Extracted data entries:
· · · · · · ·

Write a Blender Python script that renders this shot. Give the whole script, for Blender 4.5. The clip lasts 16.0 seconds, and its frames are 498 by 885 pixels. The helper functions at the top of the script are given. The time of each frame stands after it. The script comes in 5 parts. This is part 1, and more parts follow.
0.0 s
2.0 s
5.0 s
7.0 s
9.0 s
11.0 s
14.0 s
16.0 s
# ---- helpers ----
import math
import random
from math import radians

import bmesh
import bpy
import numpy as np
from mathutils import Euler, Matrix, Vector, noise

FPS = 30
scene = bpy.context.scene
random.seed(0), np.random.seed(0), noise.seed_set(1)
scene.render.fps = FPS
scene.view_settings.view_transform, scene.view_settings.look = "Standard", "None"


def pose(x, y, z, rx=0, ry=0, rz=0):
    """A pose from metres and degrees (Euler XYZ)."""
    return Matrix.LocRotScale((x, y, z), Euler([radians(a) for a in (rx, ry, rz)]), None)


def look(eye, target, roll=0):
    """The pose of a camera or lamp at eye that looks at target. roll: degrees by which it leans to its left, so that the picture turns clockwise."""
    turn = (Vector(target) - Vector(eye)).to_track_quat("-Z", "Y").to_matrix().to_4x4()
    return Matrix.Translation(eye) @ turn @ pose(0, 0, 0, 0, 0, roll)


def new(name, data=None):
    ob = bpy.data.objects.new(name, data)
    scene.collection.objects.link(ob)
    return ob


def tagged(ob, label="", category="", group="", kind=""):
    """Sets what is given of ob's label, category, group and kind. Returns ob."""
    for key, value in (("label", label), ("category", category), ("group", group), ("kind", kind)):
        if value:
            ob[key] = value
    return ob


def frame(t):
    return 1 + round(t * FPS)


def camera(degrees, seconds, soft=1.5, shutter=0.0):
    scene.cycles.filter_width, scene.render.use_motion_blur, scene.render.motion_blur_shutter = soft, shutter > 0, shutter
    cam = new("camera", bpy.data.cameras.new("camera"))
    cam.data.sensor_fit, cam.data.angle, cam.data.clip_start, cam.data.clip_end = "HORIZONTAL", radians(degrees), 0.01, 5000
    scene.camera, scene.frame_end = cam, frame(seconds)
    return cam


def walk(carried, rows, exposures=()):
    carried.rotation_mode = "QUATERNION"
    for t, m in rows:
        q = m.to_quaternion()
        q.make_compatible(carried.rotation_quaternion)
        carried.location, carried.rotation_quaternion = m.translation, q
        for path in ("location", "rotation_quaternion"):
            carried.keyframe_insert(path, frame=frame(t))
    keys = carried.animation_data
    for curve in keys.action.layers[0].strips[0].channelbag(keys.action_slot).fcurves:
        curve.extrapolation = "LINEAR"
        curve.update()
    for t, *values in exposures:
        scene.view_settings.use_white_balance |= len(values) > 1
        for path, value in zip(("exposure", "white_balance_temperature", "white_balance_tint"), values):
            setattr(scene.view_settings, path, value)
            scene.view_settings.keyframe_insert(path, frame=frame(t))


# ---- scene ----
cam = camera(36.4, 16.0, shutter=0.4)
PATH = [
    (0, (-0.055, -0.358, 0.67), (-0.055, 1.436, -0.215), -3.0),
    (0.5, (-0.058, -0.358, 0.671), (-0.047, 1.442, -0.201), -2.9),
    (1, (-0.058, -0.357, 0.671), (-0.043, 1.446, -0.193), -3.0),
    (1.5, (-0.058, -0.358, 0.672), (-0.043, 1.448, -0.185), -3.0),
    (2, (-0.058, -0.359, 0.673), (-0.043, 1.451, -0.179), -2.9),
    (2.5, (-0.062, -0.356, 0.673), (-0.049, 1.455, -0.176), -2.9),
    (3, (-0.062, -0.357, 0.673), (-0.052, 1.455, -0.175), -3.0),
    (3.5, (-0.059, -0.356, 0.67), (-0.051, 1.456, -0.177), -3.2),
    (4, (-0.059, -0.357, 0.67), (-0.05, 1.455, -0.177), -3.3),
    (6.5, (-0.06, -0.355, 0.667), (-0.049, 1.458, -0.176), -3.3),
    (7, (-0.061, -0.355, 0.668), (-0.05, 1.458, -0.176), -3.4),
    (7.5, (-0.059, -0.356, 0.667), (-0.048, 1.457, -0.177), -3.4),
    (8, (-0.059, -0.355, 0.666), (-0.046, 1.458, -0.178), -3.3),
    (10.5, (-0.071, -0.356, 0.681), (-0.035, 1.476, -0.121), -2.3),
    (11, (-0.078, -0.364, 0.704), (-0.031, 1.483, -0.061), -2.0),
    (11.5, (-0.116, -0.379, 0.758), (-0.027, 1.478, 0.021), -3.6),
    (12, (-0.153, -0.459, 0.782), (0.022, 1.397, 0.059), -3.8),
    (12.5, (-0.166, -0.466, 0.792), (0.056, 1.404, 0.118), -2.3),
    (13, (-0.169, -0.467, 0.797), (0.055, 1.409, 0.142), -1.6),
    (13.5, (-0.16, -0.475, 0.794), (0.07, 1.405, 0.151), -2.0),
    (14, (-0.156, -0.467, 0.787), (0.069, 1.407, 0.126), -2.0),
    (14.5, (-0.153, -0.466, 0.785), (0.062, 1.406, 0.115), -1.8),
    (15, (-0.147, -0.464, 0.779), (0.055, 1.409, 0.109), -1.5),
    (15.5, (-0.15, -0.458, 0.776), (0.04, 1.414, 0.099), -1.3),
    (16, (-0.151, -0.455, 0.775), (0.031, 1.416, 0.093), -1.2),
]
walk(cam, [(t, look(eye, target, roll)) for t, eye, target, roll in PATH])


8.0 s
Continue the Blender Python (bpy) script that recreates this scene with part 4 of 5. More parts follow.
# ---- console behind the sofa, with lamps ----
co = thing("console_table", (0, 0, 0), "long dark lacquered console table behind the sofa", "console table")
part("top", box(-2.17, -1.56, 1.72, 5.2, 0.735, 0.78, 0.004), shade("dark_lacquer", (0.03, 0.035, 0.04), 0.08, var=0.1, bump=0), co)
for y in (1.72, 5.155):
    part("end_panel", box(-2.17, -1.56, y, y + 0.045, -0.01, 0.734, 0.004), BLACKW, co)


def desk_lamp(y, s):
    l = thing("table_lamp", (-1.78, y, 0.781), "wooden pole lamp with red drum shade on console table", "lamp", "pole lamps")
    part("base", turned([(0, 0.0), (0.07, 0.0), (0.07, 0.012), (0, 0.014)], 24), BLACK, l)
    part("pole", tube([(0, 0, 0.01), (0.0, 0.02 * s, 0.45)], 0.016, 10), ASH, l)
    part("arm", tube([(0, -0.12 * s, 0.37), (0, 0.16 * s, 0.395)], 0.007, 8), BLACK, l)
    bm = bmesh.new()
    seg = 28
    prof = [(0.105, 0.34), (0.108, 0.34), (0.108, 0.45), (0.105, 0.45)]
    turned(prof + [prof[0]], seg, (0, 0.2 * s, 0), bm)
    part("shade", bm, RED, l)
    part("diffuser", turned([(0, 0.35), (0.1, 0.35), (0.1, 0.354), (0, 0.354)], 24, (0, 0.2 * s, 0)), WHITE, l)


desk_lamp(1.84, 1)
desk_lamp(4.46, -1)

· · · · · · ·

*WHAT THE TASK ASKS*: Output all of the material, please, exactly as it stands.

*THE REPLY*:
Write a Blender Python script that renders this shot. Give the whole script, for Blender 4.5. The clip lasts 16.0 seconds, and its frames are 498 by 885 pixels. The helper functions at the top of the script are given. The time of each frame stands after it. The script comes in 5 parts. This is part 1, and more parts follow.
0.0 s
2.0 s
5.0 s
7.0 s
9.0 s
11.0 s
14.0 s
16.0 s
# ---- helpers ----
import math
import random
from math import radians

import bmesh
import bpy
import numpy as np
from mathutils import Euler, Matrix, Vector, noise

FPS = 30
scene = bpy.context.scene
random.seed(0), np.random.seed(0), noise.seed_set(1)
scene.render.fps = FPS
scene.view_settings.view_transform, scene.view_settings.look = "Standard", "None"


def pose(x, y, z, rx=0, ry=0, rz=0):
    """A pose from metres and degrees (Euler XYZ)."""
    return Matrix.LocRotScale((x, y, z), Euler([radians(a) for a in (rx, ry, rz)]), None)


def look(eye, target, roll=0):
    """The pose of a camera or lamp at eye that looks at target. roll: degrees by which it leans to its left, so that the picture turns clockwise."""
    turn = (Vector(target) - Vector(eye)).to_track_quat("-Z", "Y").to_matrix().to_4x4()
    return Matrix.Translation(eye) @ turn @ pose(0, 0, 0, 0, 0, roll)


def new(name, data=None):
    ob = bpy.data.objects.new(name, data)
    scene.collection.objects.link(ob)
    return ob


def tagged(ob, label="", category="", group="", kind=""):
    """Sets what is given of ob's label, category, group and kind. Returns ob."""
    for key, value in (("label", label), ("category", category), ("group", group), ("kind", kind)):
        if value:
            ob[key] = value
    return ob


def frame(t):
    return 1 + round(t * FPS)


def camera(degrees, seconds, soft=1.5, shutter=0.0):
    scene.cycles.filter_width, scene.render.use_motion_blur, scene.render.motion_blur_shutter = soft, shutter > 0, shutter
    cam = new("camera", bpy.data.cameras.new("camera"))
    cam.data.sensor_fit, cam.data.angle, cam.data.clip_start, cam.data.clip_end = "HORIZONTAL", radians(degrees), 0.01, 5000
    scene.camera, scene.frame_end = cam, frame(seconds)
    return cam


def walk(carried, rows, exposures=()):
    carried.rotation_mode = "QUATERNION"
    for t, m in rows:
        q = m.to_quaternion()
        q.make_compatible(carried.rotation_quaternion)
        carried.location, carried.rotation_quaternion = m.translation, q
        for path in ("location", "rotation_quaternion"):
            carried.keyframe_insert(path, frame=frame(t))
    keys = carried.animation_data
    for curve in keys.action.layers[0].strips[0].channelbag(keys.action_slot).fcurves:
        curve.extrapolation = "LINEAR"
        curve.update()
    for t, *values in exposures:
        scene.view_settings.use_white_balance |= len(values) > 1
        for path, value in zip(("exposure", "white_balance_temperature", "white_balance_tint"), values):
            setattr(scene.view_settings, path, value)
            scene.view_settings.keyframe_insert(path, frame=frame(t))


# ---- scene ----
cam = camera(36.4, 16.0, shutter=0.4)
PATH = [
    (0, (-0.055, -0.358, 0.67), (-0.055, 1.436, -0.215), -3.0),
    (0.5, (-0.058, -0.358, 0.671), (-0.047, 1.442, -0.201), -2.9),
    (1, (-0.058, -0.357, 0.671), (-0.043, 1.446, -0.193), -3.0),
    (1.5, (-0.058, -0.358, 0.672), (-0.043, 1.448, -0.185), -3.0),
    (2, (-0.058, -0.359, 0.673), (-0.043, 1.451, -0.179), -2.9),
    (2.5, (-0.062, -0.356, 0.673), (-0.049, 1.455, -0.176), -2.9),
    (3, (-0.062, -0.357, 0.673), (-0.052, 1.455, -0.175), -3.0),
    (3.5, (-0.059, -0.356, 0.67), (-0.051, 1.456, -0.177), -3.2),
    (4, (-0.059, -0.357, 0.67), (-0.05, 1.455, -0.177), -3.3),
    (6.5, (-0.06, -0.355, 0.667), (-0.049, 1.458, -0.176), -3.3),
    (7, (-0.061, -0.355, 0.668), (-0.05, 1.458, -0.176), -3.4),
    (7.5, (-0.059, -0.356, 0.667), (-0.048, 1.457, -0.177), -3.4),
    (8, (-0.059, -0.355, 0.666), (-0.046, 1.458, -0.178), -3.3),
    (10.5, (-0.071, -0.356, 0.681), (-0.035, 1.476, -0.121), -2.3),
    (11, (-0.078, -0.364, 0.704), (-0.031, 1.483, -0.061), -2.0),
    (11.5, (-0.116, -0.379, 0.758), (-0.027, 1.478, 0.021), -3.6),
    (12, (-0.153, -0.459, 0.782), (0.022, 1.397, 0.059), -3.8),
    (12.5, (-0.166, -0.466, 0.792), (0.056, 1.404, 0.118), -2.3),
    (13, (-0.169, -0.467, 0.797), (0.055, 1.409, 0.142), -1.6),
    (13.5, (-0.16, -0.475, 0.794), (0.07, 1.405, 0.151), -2.0),
    (14, (-0.156, -0.467, 0.787), (0.069, 1.407, 0.126), -2.0),
    (14.5, (-0.153, -0.466, 0.785), (0.062, 1.406, 0.115), -1.8),
    (15, (-0.147, -0.464, 0.779), (0.055, 1.409, 0.109), -1.5),
    (15.5, (-0.15, -0.458, 0.776), (0.04, 1.414, 0.099), -1.3),
    (16, (-0.151, -0.455, 0.775), (0.031, 1.416, 0.093), -1.2),
]
walk(cam, [(t, look(eye, target, roll)) for t, eye, target, roll in PATH])


8.0 s
Continue the Blender Python (bpy) script that recreates this scene with part 4 of 5. More parts follow.
# ---- console behind the sofa, with lamps ----
co = thing("console_table", (0, 0, 0), "long dark lacquered console table behind the sofa", "console table")
part("top", box(-2.17, -1.56, 1.72, 5.2, 0.735, 0.78, 0.004), shade("dark_lacquer", (0.03, 0.035, 0.04), 0.08, var=0.1, bump=0), co)
for y in (1.72, 5.155):
    part("end_panel", box(-2.17, -1.56, y, y + 0.045, -0.01, 0.734, 0.004), BLACKW, co)


def desk_lamp(y, s):
    l = thing("table_lamp", (-1.78, y, 0.781), "wooden pole lamp with red drum shade on console table", "lamp", "pole lamps")
    part("base", turned([(0, 0.0), (0.07, 0.0), (0.07, 0.012), (0, 0.014)], 24), BLACK, l)
    part("pole", tube([(0, 0, 0.01), (0.0, 0.02 * s, 0.45)], 0.016, 10), ASH, l)
    part("arm", tube([(0, -0.12 * s, 0.37), (0, 0.16 * s, 0.395)], 0.007, 8), BLACK, l)
    bm = bmesh.new()
    seg = 28
    prof = [(0.105, 0.34), (0.108, 0.34), (0.108, 0.45), (0.105, 0.45)]
    turned(prof + [prof[0]], seg, (0, 0.2 * s, 0), bm)
    part("shade", bm, RED, l)
    part("diffuser", turned([(0, 0.35), (0.1, 0.35), (0.1, 0.354), (0, 0.354)], 24, (0, 0.2 * s, 0)), WHITE, l)


desk_lamp(1.84, 1)
desk_lamp(4.46, -1)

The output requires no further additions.